O Sul é um conto de Jorge Luís Borges que, pelo menos à primeira vista, nada tem de fantástico. Relata as desventuras de um tal Juan Dahlmann que às tantas se acha a debater-se pela vida, no hospital, depois de o seu entusiasmo por um exemplar recém-adquirido de As Mil e Uma Noites o ter levado a dar uma cabeçada, da qual resultou uma ferida, a qual entrou em septicémia. Embora já se fosse desenganando, acaba por recuperar e parte para sul, para convalescer. Mas aí é quase como se a Dona Morte não se deixasse levar pela habilidade dos médicos, e acaba envolvido, sem saber como nem porquê, num duelo.

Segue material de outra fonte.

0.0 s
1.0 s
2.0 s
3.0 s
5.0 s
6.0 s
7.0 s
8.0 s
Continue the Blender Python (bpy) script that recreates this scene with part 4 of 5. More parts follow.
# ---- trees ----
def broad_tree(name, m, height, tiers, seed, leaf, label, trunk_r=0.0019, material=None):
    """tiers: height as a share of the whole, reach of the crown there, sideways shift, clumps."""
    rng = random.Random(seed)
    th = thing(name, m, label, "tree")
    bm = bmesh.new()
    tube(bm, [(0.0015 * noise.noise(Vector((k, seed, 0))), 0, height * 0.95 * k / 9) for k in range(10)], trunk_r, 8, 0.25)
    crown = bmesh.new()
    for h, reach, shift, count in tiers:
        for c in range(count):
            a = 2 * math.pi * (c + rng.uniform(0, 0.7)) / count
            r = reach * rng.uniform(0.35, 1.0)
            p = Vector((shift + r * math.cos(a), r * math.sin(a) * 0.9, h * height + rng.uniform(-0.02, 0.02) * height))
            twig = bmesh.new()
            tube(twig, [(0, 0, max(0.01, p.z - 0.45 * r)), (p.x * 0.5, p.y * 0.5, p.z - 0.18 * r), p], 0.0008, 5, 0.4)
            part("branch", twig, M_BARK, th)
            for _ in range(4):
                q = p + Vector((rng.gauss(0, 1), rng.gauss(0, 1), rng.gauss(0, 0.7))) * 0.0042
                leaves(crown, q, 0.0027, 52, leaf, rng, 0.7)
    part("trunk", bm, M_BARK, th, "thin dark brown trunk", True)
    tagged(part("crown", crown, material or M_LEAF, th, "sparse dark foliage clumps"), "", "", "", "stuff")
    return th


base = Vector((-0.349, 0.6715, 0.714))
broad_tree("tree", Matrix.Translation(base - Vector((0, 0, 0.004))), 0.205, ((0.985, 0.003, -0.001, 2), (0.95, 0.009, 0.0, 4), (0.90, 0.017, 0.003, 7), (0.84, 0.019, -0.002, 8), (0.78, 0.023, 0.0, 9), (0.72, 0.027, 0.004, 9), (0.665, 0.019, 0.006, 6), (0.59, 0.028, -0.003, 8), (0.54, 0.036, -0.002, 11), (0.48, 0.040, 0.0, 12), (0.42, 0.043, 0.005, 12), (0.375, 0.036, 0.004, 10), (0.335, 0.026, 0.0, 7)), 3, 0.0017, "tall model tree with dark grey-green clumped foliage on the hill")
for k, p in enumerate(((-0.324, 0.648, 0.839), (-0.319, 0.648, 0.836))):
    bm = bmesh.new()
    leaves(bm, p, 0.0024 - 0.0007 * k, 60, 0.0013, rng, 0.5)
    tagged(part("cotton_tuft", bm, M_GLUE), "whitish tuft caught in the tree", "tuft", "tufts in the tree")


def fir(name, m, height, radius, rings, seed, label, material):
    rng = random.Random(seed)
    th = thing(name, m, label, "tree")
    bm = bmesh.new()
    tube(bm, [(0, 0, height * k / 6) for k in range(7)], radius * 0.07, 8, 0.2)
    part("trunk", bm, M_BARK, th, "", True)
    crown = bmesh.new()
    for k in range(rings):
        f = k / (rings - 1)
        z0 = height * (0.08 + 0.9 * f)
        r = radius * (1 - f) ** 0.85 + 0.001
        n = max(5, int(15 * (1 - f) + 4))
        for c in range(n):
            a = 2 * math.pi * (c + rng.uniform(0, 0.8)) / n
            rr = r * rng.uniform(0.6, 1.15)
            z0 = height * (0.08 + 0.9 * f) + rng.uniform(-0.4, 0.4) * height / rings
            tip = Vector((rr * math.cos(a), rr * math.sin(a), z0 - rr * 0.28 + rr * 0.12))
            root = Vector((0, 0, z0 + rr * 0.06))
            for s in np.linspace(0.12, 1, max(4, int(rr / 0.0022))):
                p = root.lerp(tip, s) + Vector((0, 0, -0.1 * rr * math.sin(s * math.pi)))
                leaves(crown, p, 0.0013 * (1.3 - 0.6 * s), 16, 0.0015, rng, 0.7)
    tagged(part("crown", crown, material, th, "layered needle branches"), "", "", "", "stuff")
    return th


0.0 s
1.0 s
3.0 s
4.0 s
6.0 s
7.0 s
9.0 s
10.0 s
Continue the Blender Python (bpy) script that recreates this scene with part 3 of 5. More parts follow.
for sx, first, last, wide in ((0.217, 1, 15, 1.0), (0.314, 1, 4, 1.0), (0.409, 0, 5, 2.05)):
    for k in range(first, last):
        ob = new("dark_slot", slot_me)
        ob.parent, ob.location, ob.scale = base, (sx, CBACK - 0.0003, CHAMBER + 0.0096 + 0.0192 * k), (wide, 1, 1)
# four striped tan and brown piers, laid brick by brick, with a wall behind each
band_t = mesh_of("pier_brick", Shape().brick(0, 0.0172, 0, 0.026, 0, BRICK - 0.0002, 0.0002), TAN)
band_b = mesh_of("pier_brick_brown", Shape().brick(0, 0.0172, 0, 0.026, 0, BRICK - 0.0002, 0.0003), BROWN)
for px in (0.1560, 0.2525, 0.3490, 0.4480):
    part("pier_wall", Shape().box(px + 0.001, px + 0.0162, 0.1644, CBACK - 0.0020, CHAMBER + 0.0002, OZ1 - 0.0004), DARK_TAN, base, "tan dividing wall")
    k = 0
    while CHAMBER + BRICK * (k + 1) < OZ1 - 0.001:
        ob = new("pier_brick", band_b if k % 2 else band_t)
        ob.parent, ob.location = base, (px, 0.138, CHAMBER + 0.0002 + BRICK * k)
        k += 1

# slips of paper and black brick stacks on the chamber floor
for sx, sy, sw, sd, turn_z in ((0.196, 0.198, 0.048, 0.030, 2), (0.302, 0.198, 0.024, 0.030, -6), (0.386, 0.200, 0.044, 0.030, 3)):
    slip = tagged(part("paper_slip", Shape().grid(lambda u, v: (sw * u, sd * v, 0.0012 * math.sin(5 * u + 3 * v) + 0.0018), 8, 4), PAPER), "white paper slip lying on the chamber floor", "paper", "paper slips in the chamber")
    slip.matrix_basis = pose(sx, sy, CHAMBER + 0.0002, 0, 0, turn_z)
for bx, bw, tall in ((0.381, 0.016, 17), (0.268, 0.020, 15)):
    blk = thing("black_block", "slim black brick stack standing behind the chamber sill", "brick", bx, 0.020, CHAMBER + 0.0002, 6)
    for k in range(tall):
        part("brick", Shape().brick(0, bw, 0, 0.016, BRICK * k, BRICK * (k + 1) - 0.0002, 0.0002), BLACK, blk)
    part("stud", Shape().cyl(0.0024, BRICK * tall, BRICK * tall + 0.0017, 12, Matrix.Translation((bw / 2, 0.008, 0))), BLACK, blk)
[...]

Há neste conto, de enredo inteiramente realista (na verdade é até autobiográfico, pois Borges sofreu mesmo um problema de saúde grave causado por um ferimento na cabeça), uma atmosfera que de certa forma o aproxima do fantástico. De resto, é uma atmosfera muito semelhante à que se encontra em O Fim, ainda que neste conto o fantástico seja mais concreto do que em O Sul, onde só existe se interpretarmos o conto sob esse prisma. Mas em ambos os contos há a noção fatalista de que as coisas simplesmente acontecem, de que não vale a pena tentar remar contra a maré. Há em ambos personagens sem qualquer mão sobre o rumo que as suas vidas seguem.
Mas é bom, este conto? No prólogo desta parte do livro Borges diz que é (talvez, só talvez) o seu melhor conto. Eu não creio que o seja; os melhores contos, os exercícios realmente assombrosos de criação literária, estão, julgo, na primeira parte. Mas é um bom conto, sim.